▶ [DATASET EXCERPT]
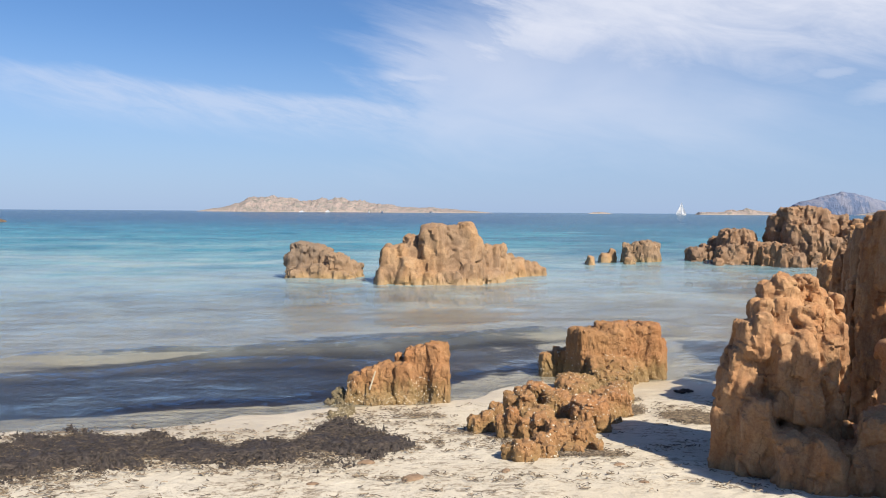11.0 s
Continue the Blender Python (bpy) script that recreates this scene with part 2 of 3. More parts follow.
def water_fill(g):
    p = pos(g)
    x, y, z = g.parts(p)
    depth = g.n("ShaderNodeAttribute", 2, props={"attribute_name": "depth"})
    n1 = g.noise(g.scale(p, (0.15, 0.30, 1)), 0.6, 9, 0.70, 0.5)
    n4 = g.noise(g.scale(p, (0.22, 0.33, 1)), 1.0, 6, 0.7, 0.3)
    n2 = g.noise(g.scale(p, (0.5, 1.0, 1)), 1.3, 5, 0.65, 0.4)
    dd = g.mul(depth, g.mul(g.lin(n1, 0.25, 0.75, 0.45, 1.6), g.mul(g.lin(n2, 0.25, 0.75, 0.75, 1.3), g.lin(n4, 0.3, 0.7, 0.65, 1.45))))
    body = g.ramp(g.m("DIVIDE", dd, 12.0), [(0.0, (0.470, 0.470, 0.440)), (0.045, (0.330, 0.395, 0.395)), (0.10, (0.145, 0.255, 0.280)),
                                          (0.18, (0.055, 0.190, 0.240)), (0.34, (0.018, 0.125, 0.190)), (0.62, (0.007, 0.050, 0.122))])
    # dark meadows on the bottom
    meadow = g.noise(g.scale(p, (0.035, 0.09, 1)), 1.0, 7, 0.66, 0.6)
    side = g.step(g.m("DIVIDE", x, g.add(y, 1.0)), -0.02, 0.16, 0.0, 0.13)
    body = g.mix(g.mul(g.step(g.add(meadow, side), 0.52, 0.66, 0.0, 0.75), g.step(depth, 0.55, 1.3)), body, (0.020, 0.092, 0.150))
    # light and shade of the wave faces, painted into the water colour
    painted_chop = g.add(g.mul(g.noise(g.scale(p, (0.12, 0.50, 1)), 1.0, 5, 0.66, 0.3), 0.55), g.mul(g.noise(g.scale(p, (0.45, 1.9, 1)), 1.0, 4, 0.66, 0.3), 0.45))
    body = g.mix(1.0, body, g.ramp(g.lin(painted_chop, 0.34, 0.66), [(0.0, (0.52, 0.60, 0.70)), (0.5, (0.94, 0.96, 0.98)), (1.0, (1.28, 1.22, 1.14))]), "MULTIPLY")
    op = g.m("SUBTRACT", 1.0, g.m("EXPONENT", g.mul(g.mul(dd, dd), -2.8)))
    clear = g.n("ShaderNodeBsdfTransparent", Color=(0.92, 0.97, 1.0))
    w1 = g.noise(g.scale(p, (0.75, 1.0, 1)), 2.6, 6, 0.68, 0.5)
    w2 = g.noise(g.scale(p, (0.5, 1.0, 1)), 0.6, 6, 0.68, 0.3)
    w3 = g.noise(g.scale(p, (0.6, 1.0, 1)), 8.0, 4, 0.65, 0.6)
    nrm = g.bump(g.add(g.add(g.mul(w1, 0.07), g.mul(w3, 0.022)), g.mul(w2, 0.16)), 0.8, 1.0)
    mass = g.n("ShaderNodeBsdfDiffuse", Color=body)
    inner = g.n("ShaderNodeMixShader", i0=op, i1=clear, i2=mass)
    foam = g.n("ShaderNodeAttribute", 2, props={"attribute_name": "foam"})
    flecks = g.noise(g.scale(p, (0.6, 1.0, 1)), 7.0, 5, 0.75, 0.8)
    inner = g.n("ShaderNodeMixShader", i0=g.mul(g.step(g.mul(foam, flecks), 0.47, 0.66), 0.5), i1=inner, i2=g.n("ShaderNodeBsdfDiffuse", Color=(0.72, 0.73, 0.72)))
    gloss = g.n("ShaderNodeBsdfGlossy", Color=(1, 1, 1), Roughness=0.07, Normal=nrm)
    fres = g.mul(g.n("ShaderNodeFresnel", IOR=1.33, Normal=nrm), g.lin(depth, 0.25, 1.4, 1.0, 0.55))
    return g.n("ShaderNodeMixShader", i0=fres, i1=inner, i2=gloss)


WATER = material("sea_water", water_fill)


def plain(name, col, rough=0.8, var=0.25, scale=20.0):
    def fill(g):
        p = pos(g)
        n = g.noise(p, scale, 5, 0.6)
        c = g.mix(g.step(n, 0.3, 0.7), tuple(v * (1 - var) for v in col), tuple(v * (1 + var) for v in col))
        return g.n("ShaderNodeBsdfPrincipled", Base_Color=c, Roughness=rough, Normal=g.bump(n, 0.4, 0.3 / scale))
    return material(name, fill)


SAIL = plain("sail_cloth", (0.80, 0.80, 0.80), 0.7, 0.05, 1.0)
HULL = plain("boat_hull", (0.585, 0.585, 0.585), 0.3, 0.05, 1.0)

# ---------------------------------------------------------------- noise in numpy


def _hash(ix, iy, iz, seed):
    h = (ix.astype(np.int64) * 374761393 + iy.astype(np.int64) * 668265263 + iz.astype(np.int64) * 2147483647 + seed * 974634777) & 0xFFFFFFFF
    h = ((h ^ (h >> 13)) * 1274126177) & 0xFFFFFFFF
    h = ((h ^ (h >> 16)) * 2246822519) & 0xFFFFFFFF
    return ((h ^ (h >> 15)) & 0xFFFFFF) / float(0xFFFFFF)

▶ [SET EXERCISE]
Set every line down exactly as written, leaving each picture out.

▶ [FULL OUTPUT]
11.0 s
Continue the Blender Python (bpy) script that recreates this scene with part 2 of 3. More parts follow.
def water_fill(g):
    p = pos(g)
    x, y, z = g.parts(p)
    depth = g.n("ShaderNodeAttribute", 2, props={"attribute_name": "depth"})
    n1 = g.noise(g.scale(p, (0.15, 0.30, 1)), 0.6, 9, 0.70, 0.5)
    n4 = g.noise(g.scale(p, (0.22, 0.33, 1)), 1.0, 6, 0.7, 0.3)
    n2 = g.noise(g.scale(p, (0.5, 1.0, 1)), 1.3, 5, 0.65, 0.4)
    dd = g.mul(depth, g.mul(g.lin(n1, 0.25, 0.75, 0.45, 1.6), g.mul(g.lin(n2, 0.25, 0.75, 0.75, 1.3), g.lin(n4, 0.3, 0.7, 0.65, 1.45))))
    body = g.ramp(g.m("DIVIDE", dd, 12.0), [(0.0, (0.470, 0.470, 0.440)), (0.045, (0.330, 0.395, 0.395)), (0.10, (0.145, 0.255, 0.280)),
                                          (0.18, (0.055, 0.190, 0.240)), (0.34, (0.018, 0.125, 0.190)), (0.62, (0.007, 0.050, 0.122))])
    # dark meadows on the bottom
    meadow = g.noise(g.scale(p, (0.035, 0.09, 1)), 1.0, 7, 0.66, 0.6)
    side = g.step(g.m("DIVIDE", x, g.add(y, 1.0)), -0.02, 0.16, 0.0, 0.13)
    body = g.mix(g.mul(g.step(g.add(meadow, side), 0.52, 0.66, 0.0, 0.75), g.step(depth, 0.55, 1.3)), body, (0.020, 0.092, 0.150))
    # light and shade of the wave faces, painted into the water colour
    painted_chop = g.add(g.mul(g.noise(g.scale(p, (0.12, 0.50, 1)), 1.0, 5, 0.66, 0.3), 0.55), g.mul(g.noise(g.scale(p, (0.45, 1.9, 1)), 1.0, 4, 0.66, 0.3), 0.45))
    body = g.mix(1.0, body, g.ramp(g.lin(painted_chop, 0.34, 0.66), [(0.0, (0.52, 0.60, 0.70)), (0.5, (0.94, 0.96, 0.98)), (1.0, (1.28, 1.22, 1.14))]), "MULTIPLY")
    op = g.m("SUBTRACT", 1.0, g.m("EXPONENT", g.mul(g.mul(dd, dd), -2.8)))
    clear = g.n("ShaderNodeBsdfTransparent", Color=(0.92, 0.97, 1.0))
    w1 = g.noise(g.scale(p, (0.75, 1.0, 1)), 2.6, 6, 0.68, 0.5)
    w2 = g.noise(g.scale(p, (0.5, 1.0, 1)), 0.6, 6, 0.68, 0.3)
    w3 = g.noise(g.scale(p, (0.6, 1.0, 1)), 8.0, 4, 0.65, 0.6)
    nrm = g.bump(g.add(g.add(g.mul(w1, 0.07), g.mul(w3, 0.022)), g.mul(w2, 0.16)), 0.8, 1.0)
    mass = g.n("ShaderNodeBsdfDiffuse", Color=body)
    inner = g.n("ShaderNodeMixShader", i0=op, i1=clear, i2=mass)
    foam = g.n("ShaderNodeAttribute", 2, props={"attribute_name": "foam"})
    flecks = g.noise(g.scale(p, (0.6, 1.0, 1)), 7.0, 5, 0.75, 0.8)
    inner = g.n("ShaderNodeMixShader", i0=g.mul(g.step(g.mul(foam, flecks), 0.47, 0.66), 0.5), i1=inner, i2=g.n("ShaderNodeBsdfDiffuse", Color=(0.72, 0.73, 0.72)))
    gloss = g.n("ShaderNodeBsdfGlossy", Color=(1, 1, 1), Roughness=0.07, Normal=nrm)
    fres = g.mul(g.n("ShaderNodeFresnel", IOR=1.33, Normal=nrm), g.lin(depth, 0.25, 1.4, 1.0, 0.55))
    return g.n("ShaderNodeMixShader", i0=fres, i1=inner, i2=gloss)


WATER = material("sea_water", water_fill)


def plain(name, col, rough=0.8, var=0.25, scale=20.0):
    def fill(g):
        p = pos(g)
        n = g.noise(p, scale, 5, 0.6)
        c = g.mix(g.step(n, 0.3, 0.7), tuple(v * (1 - var) for v in col), tuple(v * (1 + var) for v in col))
        return g.n("ShaderNodeBsdfPrincipled", Base_Color=c, Roughness=rough, Normal=g.bump(n, 0.4, 0.3 / scale))
    return material(name, fill)


SAIL = plain("sail_cloth", (0.80, 0.80, 0.80), 0.7, 0.05, 1.0)
HULL = plain("boat_hull", (0.585, 0.585, 0.585), 0.3, 0.05, 1.0)

# ---------------------------------------------------------------- noise in numpy


def _hash(ix, iy, iz, seed):
    h = (ix.astype(np.int64) * 374761393 + iy.astype(np.int64) * 668265263 + iz.astype(np.int64) * 2147483647 + seed * 974634777) & 0xFFFFFFFF
    h = ((h ^ (h >> 13)) * 1274126177) & 0xFFFFFFFF
    h = ((h ^ (h >> 16)) * 2246822519) & 0xFFFFFFFF
    return ((h ^ (h >> 15)) & 0xFFFFFF) / float(0xFFFFFF)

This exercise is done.